A further object is to provide such a novel carrier which is of universal size in that it can be used with all shapes and sizes of conventional skis and ski poles.
I have discovered that the above objects and advantages are achieved by the use of a pair of flexible coupling straps, each of which includes an adjustable lower ski-engaging loop, an upper adjustable ski pole-engaging loop, and a vertically extending intermediate web therebetween, whereby when such coupling straps are positioned in spaced-apart relationship with the lower ski-engaging loop encirclying and releasably holding a pair of skis in parallel, side-by-side relationship, and the upper ski pole-engaging loop encircling and releasably holding a pair of ski poles in parallel side-by-side relationship and spaced from the skis . . . the ski poles can be grasped between the spaced-apart coupling units adjacent the center of gravity of the assembly, and used as a handle in carrying the assembly from one location to another.
FIG. 1 is a prespective view of a novel carrier constructed in accordance with the teachings of the present invention;
FIG. 2 is an enlarged vertical sectional view taken as indicated by line 2--2 on FIG. 1; and
FIG. 3 is an enlarged isometric view of one coupling strap, showing parts in the open position in broken lines.
In FIG. 1 of the drawings, there is shown the combination of a pair of skis S, a pair of ski poles P, and a pair of coupling units U, which embody the present invention.
The skis S are typical. They are elongate, substantially rigid runners with curved and pointed from ends 10, square rear ends 11, and flat, longitudinal sides. The sides of the skis comprise flat top surfaces 12, flat bottom surfaces 13, and flat sides or edges 14. The corners established by the edges 14 and bottom surfaces 13 are commonly provided with metal strips and are relatively sharp. The top surfaces of the skis S are provided with binding hardward H to facilitate securing the skis to the footware of the skier, which hardware is suitably located between the ends of the skis, rearwardly of the center of gravity.
In carrying out the invention, a pair of skis are first arranged in substantially horizontal parallel relationship (FIG. 2) with their bottom surfaces 13 in flat bearing engagement with each other and with their top surfaces disposed laterally outwardly.
The ski poles P are also typical. Each comprises an elongate, semi-rigid, generally cylindrical shaft 15 with lower and upper ends 16 and 17, respectively. The lower ends of the poles are pointed and the lower end portions are provided with enlarged snow surface-engaging stop discs R, which are usually made of plastic. The upper end portion of each shaft is provided with a hand grip 18, which can include a segmented arcuate retaining band 19 or be provided with a wrist-engaging loop 20.
Secondly, the ski poles are arranged in a substantial horizontal side-by-side, reversed end-to-end relationship, with the end of the handle 18 of one pole placed against the upper surface of the stop disc R of the other pole, whereby the shafts occur in substantial side-by-side relationship as shown in FIG. 1 of the drawings.
The pairs of poles and skis are arranged in vertical spaced parallel relationship such that sufficient space to freely accommodate one's hand engaged about the poles, occurs between the skis and poles intermediate the ends of the assembly.
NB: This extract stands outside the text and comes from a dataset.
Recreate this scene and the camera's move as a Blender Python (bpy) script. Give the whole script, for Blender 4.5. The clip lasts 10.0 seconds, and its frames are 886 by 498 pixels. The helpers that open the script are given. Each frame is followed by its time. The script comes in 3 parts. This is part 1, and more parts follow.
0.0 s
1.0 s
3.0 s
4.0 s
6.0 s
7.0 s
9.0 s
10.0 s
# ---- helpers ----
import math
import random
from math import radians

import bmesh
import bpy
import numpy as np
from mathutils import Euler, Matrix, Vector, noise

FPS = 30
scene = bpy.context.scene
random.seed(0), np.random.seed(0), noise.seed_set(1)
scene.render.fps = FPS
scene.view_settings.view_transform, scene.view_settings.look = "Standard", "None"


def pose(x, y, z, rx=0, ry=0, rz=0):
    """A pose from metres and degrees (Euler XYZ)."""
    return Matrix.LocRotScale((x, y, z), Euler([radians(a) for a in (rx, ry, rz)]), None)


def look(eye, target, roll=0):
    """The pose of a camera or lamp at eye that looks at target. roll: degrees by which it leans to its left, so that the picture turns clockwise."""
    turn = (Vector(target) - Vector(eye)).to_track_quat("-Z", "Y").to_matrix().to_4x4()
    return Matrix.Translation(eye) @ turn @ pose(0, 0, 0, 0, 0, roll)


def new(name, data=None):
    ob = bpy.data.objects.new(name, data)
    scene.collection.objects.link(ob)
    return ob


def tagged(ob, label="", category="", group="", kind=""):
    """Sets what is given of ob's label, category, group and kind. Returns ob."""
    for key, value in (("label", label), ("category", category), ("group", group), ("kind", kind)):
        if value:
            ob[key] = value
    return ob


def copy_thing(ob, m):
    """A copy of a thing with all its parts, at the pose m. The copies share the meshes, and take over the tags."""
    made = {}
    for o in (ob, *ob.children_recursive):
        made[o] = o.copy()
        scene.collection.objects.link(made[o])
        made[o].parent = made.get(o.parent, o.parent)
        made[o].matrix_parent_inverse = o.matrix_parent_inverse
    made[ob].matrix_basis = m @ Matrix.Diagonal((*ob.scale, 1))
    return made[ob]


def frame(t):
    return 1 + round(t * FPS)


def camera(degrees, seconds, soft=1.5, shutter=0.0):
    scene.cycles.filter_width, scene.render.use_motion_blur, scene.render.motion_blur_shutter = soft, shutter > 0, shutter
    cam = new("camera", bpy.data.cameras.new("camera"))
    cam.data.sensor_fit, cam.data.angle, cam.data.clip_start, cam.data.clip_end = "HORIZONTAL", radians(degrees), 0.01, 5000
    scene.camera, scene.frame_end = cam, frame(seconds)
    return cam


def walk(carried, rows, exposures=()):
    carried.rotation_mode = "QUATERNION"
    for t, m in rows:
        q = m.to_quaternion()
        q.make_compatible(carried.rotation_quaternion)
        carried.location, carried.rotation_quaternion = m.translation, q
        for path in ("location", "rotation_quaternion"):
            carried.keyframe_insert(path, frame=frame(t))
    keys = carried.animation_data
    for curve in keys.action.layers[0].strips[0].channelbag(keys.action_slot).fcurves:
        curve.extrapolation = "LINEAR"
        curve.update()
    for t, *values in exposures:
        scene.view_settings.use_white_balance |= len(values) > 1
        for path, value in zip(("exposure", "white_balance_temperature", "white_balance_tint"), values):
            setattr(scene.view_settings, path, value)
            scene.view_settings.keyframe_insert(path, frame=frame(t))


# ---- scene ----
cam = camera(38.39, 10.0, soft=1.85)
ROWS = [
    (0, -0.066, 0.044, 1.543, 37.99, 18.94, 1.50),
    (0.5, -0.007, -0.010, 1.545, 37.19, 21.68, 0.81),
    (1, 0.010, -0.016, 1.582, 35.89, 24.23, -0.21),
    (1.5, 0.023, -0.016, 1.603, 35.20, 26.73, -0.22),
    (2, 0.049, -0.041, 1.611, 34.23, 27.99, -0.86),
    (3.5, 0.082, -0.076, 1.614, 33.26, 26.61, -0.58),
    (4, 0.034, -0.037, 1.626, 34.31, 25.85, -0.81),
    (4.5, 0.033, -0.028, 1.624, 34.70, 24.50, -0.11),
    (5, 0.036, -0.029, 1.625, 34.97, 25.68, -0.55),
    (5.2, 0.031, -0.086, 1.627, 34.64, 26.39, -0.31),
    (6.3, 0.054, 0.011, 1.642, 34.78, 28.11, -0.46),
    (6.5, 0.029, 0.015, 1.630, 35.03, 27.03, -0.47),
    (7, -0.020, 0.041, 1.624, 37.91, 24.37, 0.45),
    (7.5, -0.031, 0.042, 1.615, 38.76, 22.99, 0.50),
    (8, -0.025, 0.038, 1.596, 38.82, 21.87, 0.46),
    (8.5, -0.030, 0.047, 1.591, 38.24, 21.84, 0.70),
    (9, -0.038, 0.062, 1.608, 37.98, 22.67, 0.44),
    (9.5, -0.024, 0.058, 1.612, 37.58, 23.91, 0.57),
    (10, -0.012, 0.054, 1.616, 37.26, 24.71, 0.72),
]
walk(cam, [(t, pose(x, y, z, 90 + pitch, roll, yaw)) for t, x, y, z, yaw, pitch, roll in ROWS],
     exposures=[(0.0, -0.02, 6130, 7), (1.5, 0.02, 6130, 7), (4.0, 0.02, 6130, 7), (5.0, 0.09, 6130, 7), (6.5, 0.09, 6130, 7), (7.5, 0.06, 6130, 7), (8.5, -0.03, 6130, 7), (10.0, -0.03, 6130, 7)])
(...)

The coupling units U (FIG. 3) are alike, and each includes a large lower ski-engaging loop B, an upper pole-engaging loop T and a vertical intermediate web W. The units U are flexible and are preferably produced from woven fabric webbing. The top and bottom loops are split and are provided with overlapping free end portions which cooperate to define opposing surfaces X and Y. The end portions of the loops are provided with fastening means F to releasably secure the end portion together, with the surfaces X and Y in substantial flat opposing relationship with each other.
In practice, the fastening means can be in the form of buttons and buttonholes, snaps, and the like. However, in the preferred construction, the fastener means F comprises opposing mating patches of fabric with interengageable hook and loop pile and which is sold under the trademark "Velcro". The advantages afforded by "Velcro" fastening means resides in the fact that the loops can be fastened and unfastened during daylight and in darkness, when the units U are wet or dry, and when the skier is wearing gloves. Also, they provide for any reasonable adjustment as might be required with skis and poles of different sizes.
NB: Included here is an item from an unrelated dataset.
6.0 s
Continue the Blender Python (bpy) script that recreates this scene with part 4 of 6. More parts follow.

The web W of each coupling unit U can be a simple loop between the loops T and B, or can, as shown, be joined integrally with the loops and/or established by portions of the webbing employed to establish the loops.
In the embodiment which is illustrated, the top and bottom loops are established by two separate, similar loops of webbing. The two loops of webbing are engaged in tangential side-by-side relationship and are stitched together as at 40. The upper loop T is flattened or collapsed and is stitched across its central portion as at 41 to reduce the effective circumferential extent of that loop, whereby tight engagement of the loop about a pair of ski poles can be established. The remaining portion of the loop T established by the stitching 40 defines the web W. This one manner of establishing the units U is extremely simple, effective and economical. At present, the above structure and method of producing the units U is preferred over all other ways and/or means because it requires no special or costly tooling, and requires very little labor.
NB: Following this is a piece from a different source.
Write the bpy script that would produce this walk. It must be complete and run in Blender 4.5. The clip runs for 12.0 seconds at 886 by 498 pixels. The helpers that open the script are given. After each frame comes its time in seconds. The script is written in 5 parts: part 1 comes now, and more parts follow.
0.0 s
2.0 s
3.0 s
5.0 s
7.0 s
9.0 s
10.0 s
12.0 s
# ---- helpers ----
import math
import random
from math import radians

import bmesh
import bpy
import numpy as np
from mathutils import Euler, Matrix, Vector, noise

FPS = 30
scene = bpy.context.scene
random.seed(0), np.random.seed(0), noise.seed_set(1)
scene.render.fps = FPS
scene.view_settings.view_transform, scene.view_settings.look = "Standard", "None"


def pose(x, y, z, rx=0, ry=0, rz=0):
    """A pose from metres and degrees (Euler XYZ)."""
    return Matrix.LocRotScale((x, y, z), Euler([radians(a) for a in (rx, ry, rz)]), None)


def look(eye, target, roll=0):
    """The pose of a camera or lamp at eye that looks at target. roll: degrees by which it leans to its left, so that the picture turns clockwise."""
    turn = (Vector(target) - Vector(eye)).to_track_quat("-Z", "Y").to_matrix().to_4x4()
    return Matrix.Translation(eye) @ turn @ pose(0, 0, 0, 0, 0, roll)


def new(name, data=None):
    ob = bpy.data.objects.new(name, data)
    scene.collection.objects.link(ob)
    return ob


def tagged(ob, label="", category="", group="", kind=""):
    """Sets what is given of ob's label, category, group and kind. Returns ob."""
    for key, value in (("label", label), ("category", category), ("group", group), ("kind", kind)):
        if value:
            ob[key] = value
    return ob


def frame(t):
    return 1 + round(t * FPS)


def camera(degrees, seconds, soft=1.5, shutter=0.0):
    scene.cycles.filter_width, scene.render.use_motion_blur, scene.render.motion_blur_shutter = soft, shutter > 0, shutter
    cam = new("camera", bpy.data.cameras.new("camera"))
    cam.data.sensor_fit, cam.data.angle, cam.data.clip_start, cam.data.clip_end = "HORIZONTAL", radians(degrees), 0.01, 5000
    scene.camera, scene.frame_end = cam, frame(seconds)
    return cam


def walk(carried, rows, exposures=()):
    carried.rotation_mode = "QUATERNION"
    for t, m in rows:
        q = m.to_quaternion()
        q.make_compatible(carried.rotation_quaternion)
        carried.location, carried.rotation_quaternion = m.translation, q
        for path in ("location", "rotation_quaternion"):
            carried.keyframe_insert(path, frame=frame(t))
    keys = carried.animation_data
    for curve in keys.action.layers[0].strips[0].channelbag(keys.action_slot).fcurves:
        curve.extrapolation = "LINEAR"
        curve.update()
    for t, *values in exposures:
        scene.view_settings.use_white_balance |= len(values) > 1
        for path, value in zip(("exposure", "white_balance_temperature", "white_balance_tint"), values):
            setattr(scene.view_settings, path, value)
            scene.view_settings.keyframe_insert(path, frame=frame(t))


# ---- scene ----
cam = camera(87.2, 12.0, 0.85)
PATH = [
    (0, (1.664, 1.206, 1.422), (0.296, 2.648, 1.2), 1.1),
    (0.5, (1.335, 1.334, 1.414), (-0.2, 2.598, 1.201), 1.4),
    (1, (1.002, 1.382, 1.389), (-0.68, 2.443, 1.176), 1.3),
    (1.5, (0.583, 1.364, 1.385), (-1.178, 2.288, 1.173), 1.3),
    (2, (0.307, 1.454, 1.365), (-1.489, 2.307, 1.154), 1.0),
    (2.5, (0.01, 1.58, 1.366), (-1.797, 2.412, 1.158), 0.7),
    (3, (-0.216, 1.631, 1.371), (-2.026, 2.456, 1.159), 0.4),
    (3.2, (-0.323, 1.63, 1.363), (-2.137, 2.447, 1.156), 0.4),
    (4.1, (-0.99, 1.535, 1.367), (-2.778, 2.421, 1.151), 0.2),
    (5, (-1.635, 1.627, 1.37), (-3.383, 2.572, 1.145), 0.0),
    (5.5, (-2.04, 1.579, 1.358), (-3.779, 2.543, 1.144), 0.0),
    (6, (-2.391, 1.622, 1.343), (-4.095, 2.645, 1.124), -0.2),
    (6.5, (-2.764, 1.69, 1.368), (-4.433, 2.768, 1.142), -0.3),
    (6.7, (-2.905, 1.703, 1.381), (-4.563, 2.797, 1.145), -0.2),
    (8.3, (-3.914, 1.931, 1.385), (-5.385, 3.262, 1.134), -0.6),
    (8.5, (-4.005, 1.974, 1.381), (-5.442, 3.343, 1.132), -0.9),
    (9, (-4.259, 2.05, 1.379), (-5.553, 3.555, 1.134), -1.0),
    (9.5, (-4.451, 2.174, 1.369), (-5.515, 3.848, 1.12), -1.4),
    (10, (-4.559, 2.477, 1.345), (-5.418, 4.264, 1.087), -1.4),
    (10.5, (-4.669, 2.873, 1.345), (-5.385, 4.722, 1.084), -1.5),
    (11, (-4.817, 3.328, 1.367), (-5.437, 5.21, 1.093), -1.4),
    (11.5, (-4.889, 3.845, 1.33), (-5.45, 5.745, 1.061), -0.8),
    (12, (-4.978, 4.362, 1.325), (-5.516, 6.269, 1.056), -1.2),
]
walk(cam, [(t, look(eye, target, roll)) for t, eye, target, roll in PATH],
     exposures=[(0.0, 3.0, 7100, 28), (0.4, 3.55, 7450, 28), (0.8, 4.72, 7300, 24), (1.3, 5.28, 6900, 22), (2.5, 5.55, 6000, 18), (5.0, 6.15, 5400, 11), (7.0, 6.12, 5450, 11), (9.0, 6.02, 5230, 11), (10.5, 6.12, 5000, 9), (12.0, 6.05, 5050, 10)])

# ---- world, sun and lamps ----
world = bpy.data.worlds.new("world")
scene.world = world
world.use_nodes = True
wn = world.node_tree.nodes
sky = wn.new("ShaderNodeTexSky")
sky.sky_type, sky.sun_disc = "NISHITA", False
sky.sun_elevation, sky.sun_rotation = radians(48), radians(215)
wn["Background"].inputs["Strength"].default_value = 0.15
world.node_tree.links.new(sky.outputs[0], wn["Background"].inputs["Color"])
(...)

The units U, as noted above, are positioned adjacent the central portions of their related pairs of skis and ski poles in longitudinal spaced relationship relative to each other. With reference to the center of gravity of the assembly of skis and ski poles, the units U are arranged so that one occurs forward of the center of gravity and the other occurs rearward of the center of gravity. With such a relationship of parts, the portions of the ski poles which occur at or near the center of gravity of the skis and pole assembly define a hand-grip area which enables a skier to grip, support and carry the assembly with one hand, in a convenient and balanced manner.
The units U effectively releasably keep the pairs of skis in assembled relationship, the ski poles in assembled relationship and the ski assemblies and poles assemblies in parallel relationship.
It will be apparent that when the assembly is carried to a site where the skis and ski poles are to be put to their intended use, the loops of the units U are simply and quickly opened, releasing the skis and ski poles for immediate use. The flexible units U can then be folded into a small volume and deposited in a pocket of the skier's clothing or the like, where they remain for immediate and convenient use.
Thus, it is apparent that there has been provided a novel carrier for skis and ski poles, which fulfills all of the objects and advantages sought therefor.